The Maoists have shut down many schools, particularly the fee-paying private schools that have mushroomed in recent years. They have ferried away students and teachers for indoctrination and forced labor. They have brought their Communist song-and-dance shows to schoolyards. They have made children dig trenches around schools in preparation for what they regard to be an imminent, final military onslaught. A Unicef survey of one war-torn district found that the number of children who showed up for year-end exams had dropped by nearly half. To Unicef officials, this signaled that children were either not coming to school at all, or that their instruction days had shrunk so much that they no longer bothered to sit for the year-end exams. The gains made in the last decade to get children into schools, they concluded, were at risk of being lost. I learned in Thabang that no one in the last two years had passed the national 10th-grade matriculation exam, a benchmark recognized as the completion of formal schooling.


The South Asia Terrorism Portal provide daily updates on the violence throughout southern Asia, and you can regularly find items involving Maoists. (The site also has an extensive overview of the Maoists.) Frequently the items will involve India, as many Maoists seek sanctuary in India and spill over into that country.

I'd imagine that if you engaged many liberals today on the topic of communism, they'd guffaw and chortle if you suggested communism was a threatening ideology. I'd also wonder if those same liberals were aware of how much the Marxist philosophy drives the Maoists, and of the violence they commit.

At National Review Online today, James Robbins has an article focusing on Iran, but he makes a point about taking seriously groups that are not shy about proclaiming their willingness to use violence as a means to their ends.

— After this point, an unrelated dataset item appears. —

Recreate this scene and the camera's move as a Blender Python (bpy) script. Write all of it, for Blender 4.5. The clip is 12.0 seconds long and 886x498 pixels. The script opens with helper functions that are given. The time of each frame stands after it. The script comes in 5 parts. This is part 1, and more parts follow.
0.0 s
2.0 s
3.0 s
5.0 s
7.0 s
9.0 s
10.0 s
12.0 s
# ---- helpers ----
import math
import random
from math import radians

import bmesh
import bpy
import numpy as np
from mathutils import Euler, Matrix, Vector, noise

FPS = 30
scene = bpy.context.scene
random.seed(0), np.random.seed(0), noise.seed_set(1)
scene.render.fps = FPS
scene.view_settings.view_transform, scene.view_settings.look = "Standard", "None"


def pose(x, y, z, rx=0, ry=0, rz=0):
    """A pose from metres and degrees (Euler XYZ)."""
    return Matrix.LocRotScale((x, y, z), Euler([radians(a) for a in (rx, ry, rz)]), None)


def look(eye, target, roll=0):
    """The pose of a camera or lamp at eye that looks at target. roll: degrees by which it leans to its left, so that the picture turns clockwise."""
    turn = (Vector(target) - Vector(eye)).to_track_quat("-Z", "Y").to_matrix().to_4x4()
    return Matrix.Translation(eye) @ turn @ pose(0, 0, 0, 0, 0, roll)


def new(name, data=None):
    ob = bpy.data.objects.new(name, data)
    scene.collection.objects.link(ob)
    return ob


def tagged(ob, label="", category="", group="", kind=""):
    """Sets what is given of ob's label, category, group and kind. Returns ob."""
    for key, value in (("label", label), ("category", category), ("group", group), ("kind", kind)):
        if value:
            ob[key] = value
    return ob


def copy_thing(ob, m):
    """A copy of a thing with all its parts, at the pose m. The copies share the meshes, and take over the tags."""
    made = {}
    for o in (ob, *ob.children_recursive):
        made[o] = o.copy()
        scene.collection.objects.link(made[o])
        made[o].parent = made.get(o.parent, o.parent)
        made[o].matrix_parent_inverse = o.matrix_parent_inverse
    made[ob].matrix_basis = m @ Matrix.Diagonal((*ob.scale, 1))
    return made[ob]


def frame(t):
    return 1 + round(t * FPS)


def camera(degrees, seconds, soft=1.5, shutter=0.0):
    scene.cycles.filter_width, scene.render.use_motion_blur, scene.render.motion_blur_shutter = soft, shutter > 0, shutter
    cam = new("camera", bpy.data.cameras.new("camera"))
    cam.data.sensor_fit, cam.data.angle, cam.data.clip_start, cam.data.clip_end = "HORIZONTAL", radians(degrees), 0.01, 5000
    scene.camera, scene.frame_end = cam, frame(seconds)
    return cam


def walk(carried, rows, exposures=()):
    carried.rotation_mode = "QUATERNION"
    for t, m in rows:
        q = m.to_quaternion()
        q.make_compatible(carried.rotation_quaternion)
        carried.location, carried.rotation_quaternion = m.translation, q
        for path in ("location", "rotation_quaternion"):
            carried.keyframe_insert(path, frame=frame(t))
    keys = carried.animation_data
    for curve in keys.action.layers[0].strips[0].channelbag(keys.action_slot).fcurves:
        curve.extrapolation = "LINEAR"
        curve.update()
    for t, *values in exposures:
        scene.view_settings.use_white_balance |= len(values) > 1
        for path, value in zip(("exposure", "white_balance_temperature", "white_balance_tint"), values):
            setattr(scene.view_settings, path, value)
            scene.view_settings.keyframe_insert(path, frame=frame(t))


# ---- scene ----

Western liberals, who prize reason, are subject to the tendency to explain away beliefs they consider unreasonable. Progress and freedom are inevitable because they are the natural courses of history. Ideologies that do not fit our predetermined vision of the future are not worth taking seriously. Extremism cannot triumph because it does not make sense. Therefore, the Bolsheviks and their successors were not really after global Communist revolution, even though they said they were. The Nazis would not really commit armed aggression and genocide, even though they advocated both. And while Khmer Rouge military leader Khieu Samphan's 1959 doctoral thesis identified the urban bourgeoisie as a parasite class that had to be removed to the countryside, they wouldn't really empty Phnom Penh of its 2.5 million citizens and subject them to collectivization, reeducation, and execution, would they? Isn't that just plain crazy?


Why am I a conservative? Because I believe in personal freedom, and I believe in a fallen human condition and the tendency for governments to grow oppressive. There are any number of groups in the world today seeking to take away freedoms, to impose their enslaving ideologies in a quest for power, and through violence if necessary. The Maoists in Nepal are such a group, and by their actions we shall know them.